L’IA ne nous fera pas gagner du temps sur une vacation mais nous permettra plutôt une meilleure répartition de celui-ci, notamment pour se focaliser sur les examens nécessitant une attention plus particulière. Actuellement l’IA présente peu d’intérêt pour les radiologues experts : pour eux, elle peut entraîner un risque de sur-diagnostic et de faux positifs. Et surtout, il faudra avoir confiance dans l’outil. C’est pour cette raison que DRIM France IA (créé par les radiologues Français en 2019) coordonne une évaluation objective des différents outils d’IA afin que les radiologues puissent déterminer la solution qu’ils souhaitent utiliser.
A mon sens, l’avenir de l’IA réside dans le « deep learning » plutôt que dans le « machine learning ». Cette aide aura un intérêt pour la première lecture afin que les radiologues non experts ne passent pas à côté d’une lésion. Ce bon outil de « triage » des examens (simples ou complexes) permettra une normalisation des pratiques. Grâce à lui, nous pouvons envisager une diminution de l’ordre de 50% des cancers de l’intervalle (Lang Eur Radio 2021; Graenwingholt et al. J Med Screen 2021), ceux qui se déclarent entre deux mammographies de contrôle.

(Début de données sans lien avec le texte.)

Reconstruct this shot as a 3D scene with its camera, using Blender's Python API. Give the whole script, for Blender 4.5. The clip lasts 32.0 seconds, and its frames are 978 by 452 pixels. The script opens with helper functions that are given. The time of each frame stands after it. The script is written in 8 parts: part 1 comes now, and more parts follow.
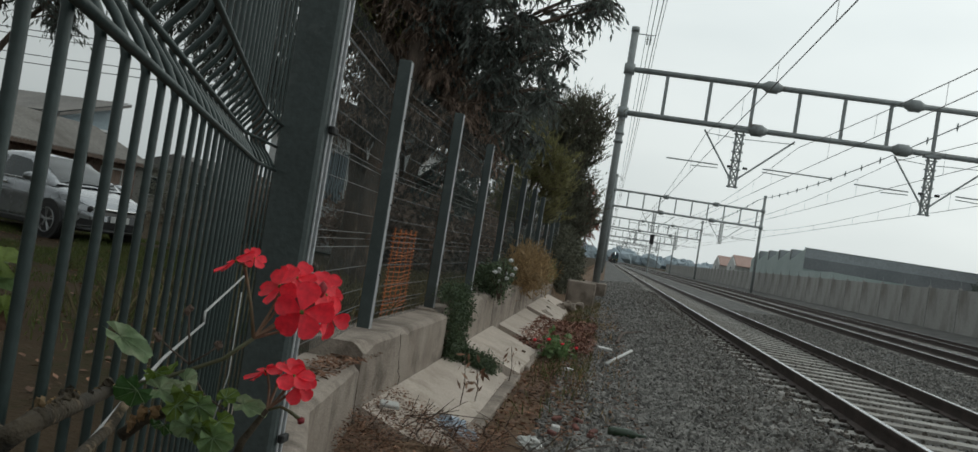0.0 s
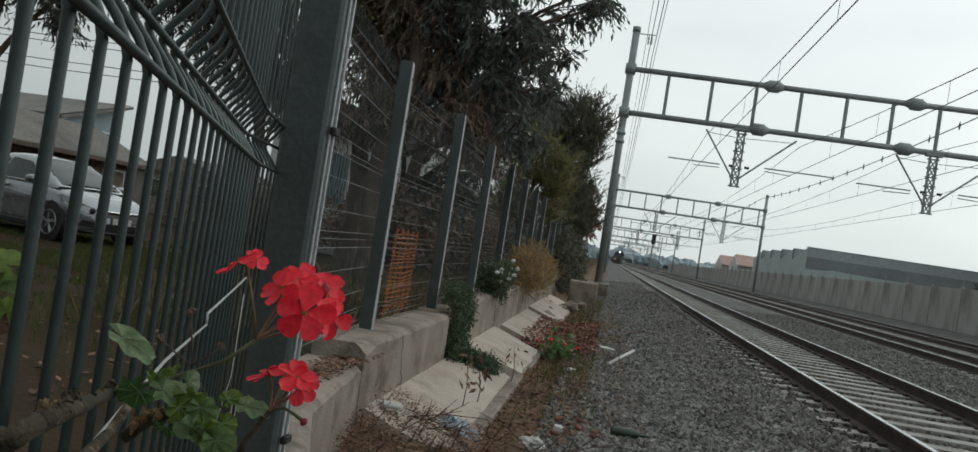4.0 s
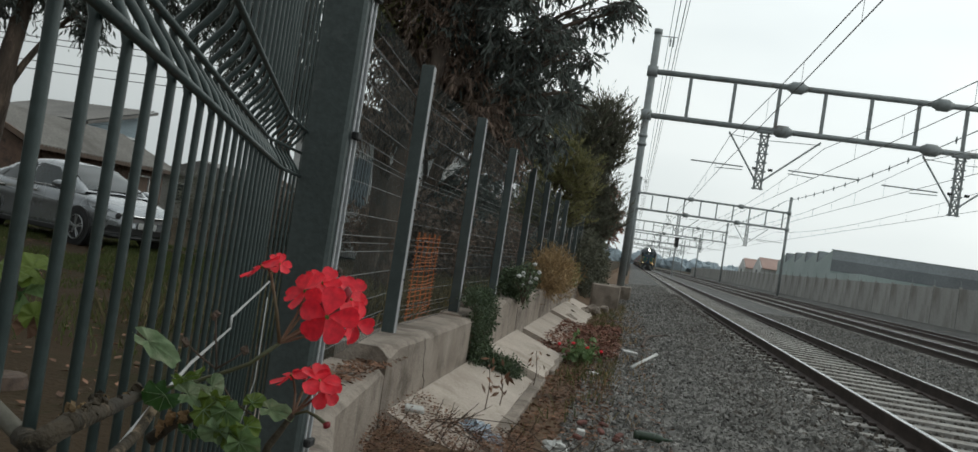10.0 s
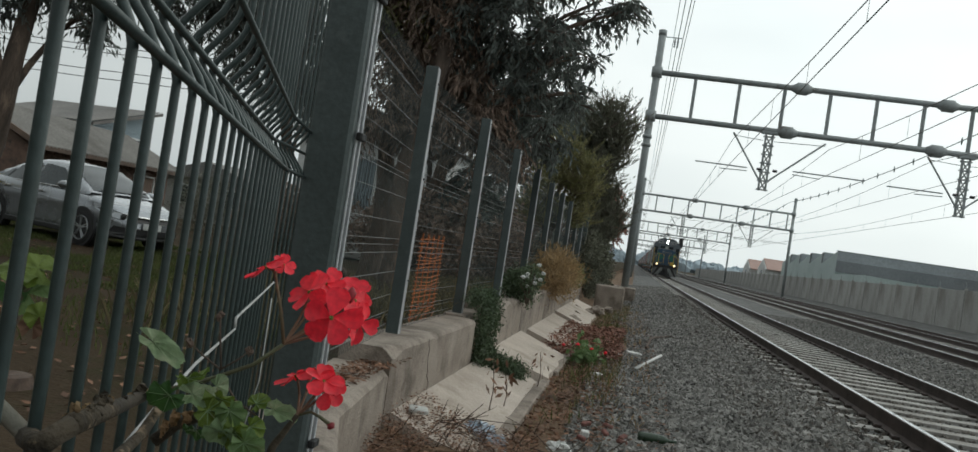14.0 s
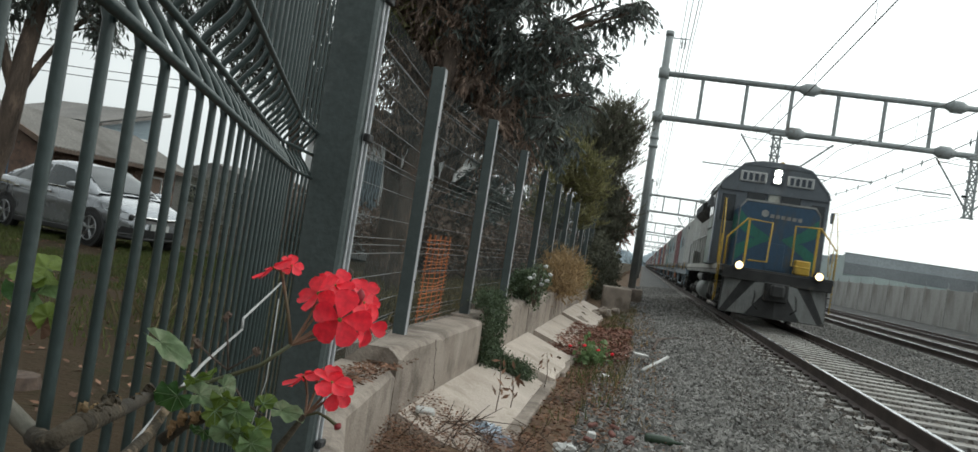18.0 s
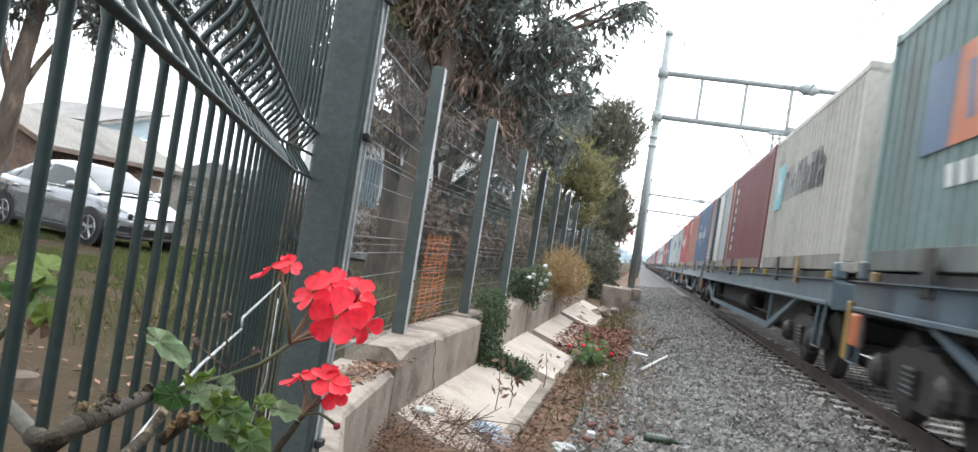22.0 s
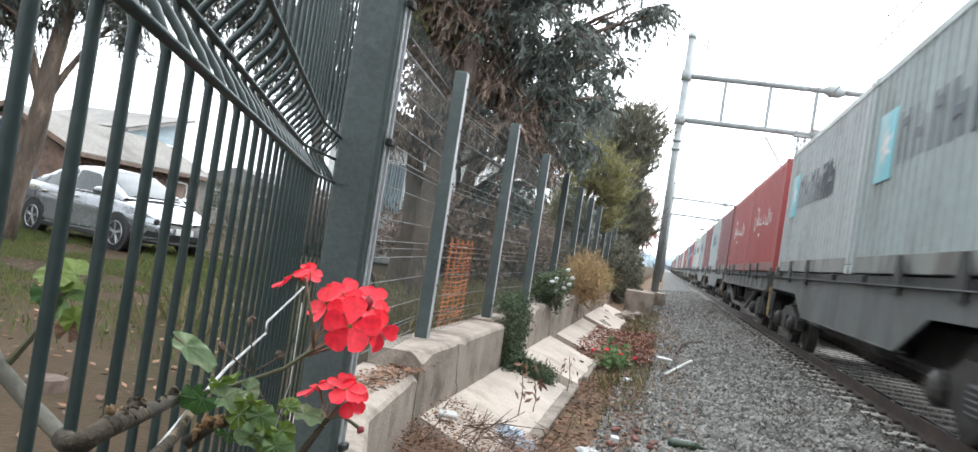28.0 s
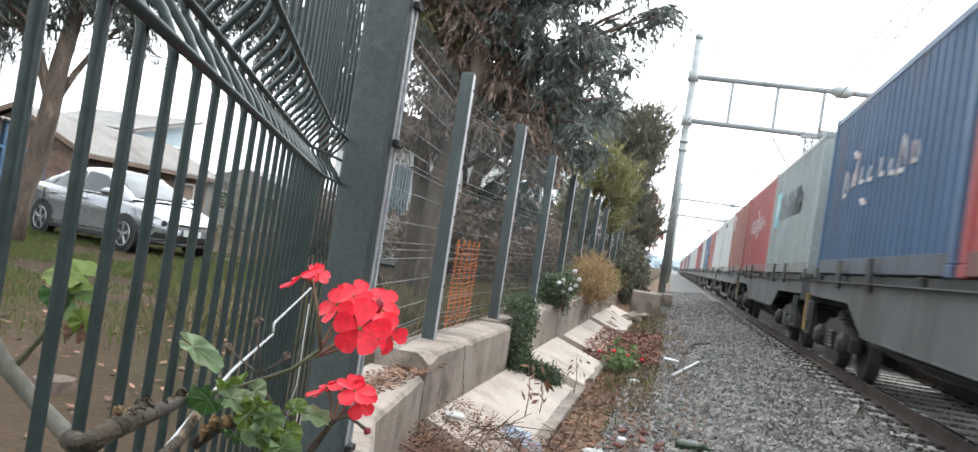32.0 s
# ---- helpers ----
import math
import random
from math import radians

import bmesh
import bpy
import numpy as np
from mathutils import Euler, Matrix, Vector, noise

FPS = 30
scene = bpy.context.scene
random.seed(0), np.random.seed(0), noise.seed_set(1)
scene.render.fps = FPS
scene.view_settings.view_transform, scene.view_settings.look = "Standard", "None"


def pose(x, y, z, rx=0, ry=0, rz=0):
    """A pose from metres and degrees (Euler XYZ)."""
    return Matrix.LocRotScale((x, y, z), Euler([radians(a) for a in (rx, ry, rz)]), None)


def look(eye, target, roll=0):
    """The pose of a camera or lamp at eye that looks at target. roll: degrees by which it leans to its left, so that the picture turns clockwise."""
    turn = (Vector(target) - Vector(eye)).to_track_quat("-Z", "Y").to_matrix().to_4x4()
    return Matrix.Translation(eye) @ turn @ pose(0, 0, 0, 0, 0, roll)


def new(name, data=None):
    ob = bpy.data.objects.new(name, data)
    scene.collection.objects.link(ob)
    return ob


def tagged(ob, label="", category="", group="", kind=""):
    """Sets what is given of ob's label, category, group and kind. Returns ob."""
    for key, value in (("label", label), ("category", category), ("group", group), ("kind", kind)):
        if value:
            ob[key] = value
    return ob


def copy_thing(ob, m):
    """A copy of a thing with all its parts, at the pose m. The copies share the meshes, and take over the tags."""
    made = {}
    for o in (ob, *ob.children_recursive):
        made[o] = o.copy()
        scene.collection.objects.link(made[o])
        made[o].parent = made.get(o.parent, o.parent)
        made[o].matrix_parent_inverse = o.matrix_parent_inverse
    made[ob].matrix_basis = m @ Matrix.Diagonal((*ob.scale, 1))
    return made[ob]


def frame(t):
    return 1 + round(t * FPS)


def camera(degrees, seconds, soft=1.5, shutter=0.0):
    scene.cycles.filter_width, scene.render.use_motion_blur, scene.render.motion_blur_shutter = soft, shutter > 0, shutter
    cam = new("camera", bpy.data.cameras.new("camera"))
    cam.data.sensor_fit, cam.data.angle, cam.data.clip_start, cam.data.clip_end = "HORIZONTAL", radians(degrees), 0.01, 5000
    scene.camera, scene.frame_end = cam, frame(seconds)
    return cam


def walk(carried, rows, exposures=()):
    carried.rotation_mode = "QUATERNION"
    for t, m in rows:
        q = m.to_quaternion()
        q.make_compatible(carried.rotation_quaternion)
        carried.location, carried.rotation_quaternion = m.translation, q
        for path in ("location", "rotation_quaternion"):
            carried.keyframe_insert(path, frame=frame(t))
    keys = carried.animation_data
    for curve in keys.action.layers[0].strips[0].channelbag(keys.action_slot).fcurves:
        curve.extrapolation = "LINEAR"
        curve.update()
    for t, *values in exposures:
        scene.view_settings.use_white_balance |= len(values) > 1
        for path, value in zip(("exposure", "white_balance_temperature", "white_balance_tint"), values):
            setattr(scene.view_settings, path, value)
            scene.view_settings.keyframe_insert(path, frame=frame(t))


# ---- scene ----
EYE = (0.0, 0.0, 1.072)


def turned(yaw, pitch, roll):
    """The pose of the camera at EYE: yaw to the right of the track's line, pitch up, roll as in look()."""
    a, b = radians(yaw), radians(pitch)
    d = Vector((math.sin(a) * math.cos(b), math.cos(a) * math.cos(b), math.sin(b)))
    return look(EYE, Vector(EYE) + d, roll)


PATH = [
    (0, -7.89, 0.93, 9.13), (0.5, -8.05, 0.94, 9.15), (1, -8.32, 0.94, 9.10), (1.5, -8.37, 0.94, 9.06), (2, -8.38,
    0.95, 9.06), (2.5, -8.19, 0.96, 8.97), (3, -8.07, 0.96, 8.92), (3.5, -7.99, 0.94, 8.91), (5.5, -8.50, 0.95,
    8.81), (6, -8.83, 0.95, 8.92), (6.5, -8.82, 0.96, 8.85), (7, -8.82, 0.96, 8.87), (7.5, -8.79, 0.94, 8.85), (8,
    -8.81, 0.95, 8.88), (8.5, -9.12, 0.95, 8.83), (9, -9.51, 0.95, 8.76), (9.5, -9.44, 0.96, 8.70), (10, -9.46,
    0.95, 8.74), (10.5, -9.37, 0.97, 8.77), (11, -9.32, 0.97, 8.79), (11.5, -9.28, 0.96, 8.72), (12, -9.14, 0.95,
    8.74), (12.5, -9.29, 0.97, 8.71), (13, -9.44, 0.96, 8.75), (13.5, -9.51, 0.95, 8.73), (14, -9.74, 0.97, 8.77),
    (14.5, -9.53, 0.98, 8.77), (16.5, -9.70, 0.97, 8.79), (17, -10.08, 0.98, 8.83), (17.5, -10.06, 0.98, 8.85),
    (18, -10.19, 0.97, 8.85), (18.5, -10.20, 0.98, 8.73), (19, -10.39, 0.97, 8.82), (19.5, -10.88, 1.00, 8.91),
    (20, -10.03, 0.98, 8.79), (20.5, -10.23, 0.97, 8.84), (21, -10.16, 0.97, 8.82), (21.5, -10.04, 0.96, 8.82),
    (22, -10.14, 0.95, 8.86), (22.5, -10.28, 0.97, 8.81), (23, -10.37, 0.98, 8.77), (23.5, -10.02, 0.97, 8.78),
    (24, -9.86, 0.97, 8.69), (24.5, -10.01, 0.94, 8.81), (25, -10.33, 0.96, 8.79), (25.5, -10.57, 0.96, 8.62),
    (27.5, -11.47, 0.99, 8.69), (28, -11.65, 0.99, 8.73), (28.5, -11.97, 1.01, 8.72), (29, -12.02, 1.00, 8.76),
    (29.5, -12.06, 1.01, 8.66), (30, -11.87, 0.99, 8.68), (30.5, -11.89, 0.99, 8.69), (31, -11.70, 0.99, 8.62),
    (31.5, -11.60, 1.00, 8.72), (32, -12.09, 1.00, 8.71)]
cam = camera(58.45, 32.0, shutter=0.3)
walk(cam, [(t, turned(a, b, c)) for t, a, b, c in PATH],
     exposures=[(0.0, -0.45, 6450, 3), (3.5, -0.4, 6450, 3), (9.0, -0.27, 6450, 4), (14.0, -0.2, 6450, 3), (16.5, -0.08, 6450, 3), (18.0, 0.3, 6450, 4), (18.5, 0.8, 6420, 5),
                (19.0, 1.55, 6350, 6), (19.5, 1.8, 6300, 8), (20.0, 1.9, 6300, 9), (23.0, 2.04, 6250, 9), (32.0, 2.04, 6250, 9)])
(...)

En conclusion, il faudrait parler d’intelligence augmentée plutôt que d’intelligence artificielle. L’algorithme nous apportera vraisemblablement une valeur ajoutée et présentera l’avantage de s’améliorer avec le temps. Reste aux radiologues, dès lors que l’outil sera bien maîtrisé, de mieux l’accepter. Il le faudra puisque l’IA associée au radiologue reste à ce jour plus performante que l’IA seule ou le radiologue seul. Demain l’IA sera donc le partenaire du radiologue. Il est à parier qu’on parlera même du « radiologue augmenté »!!!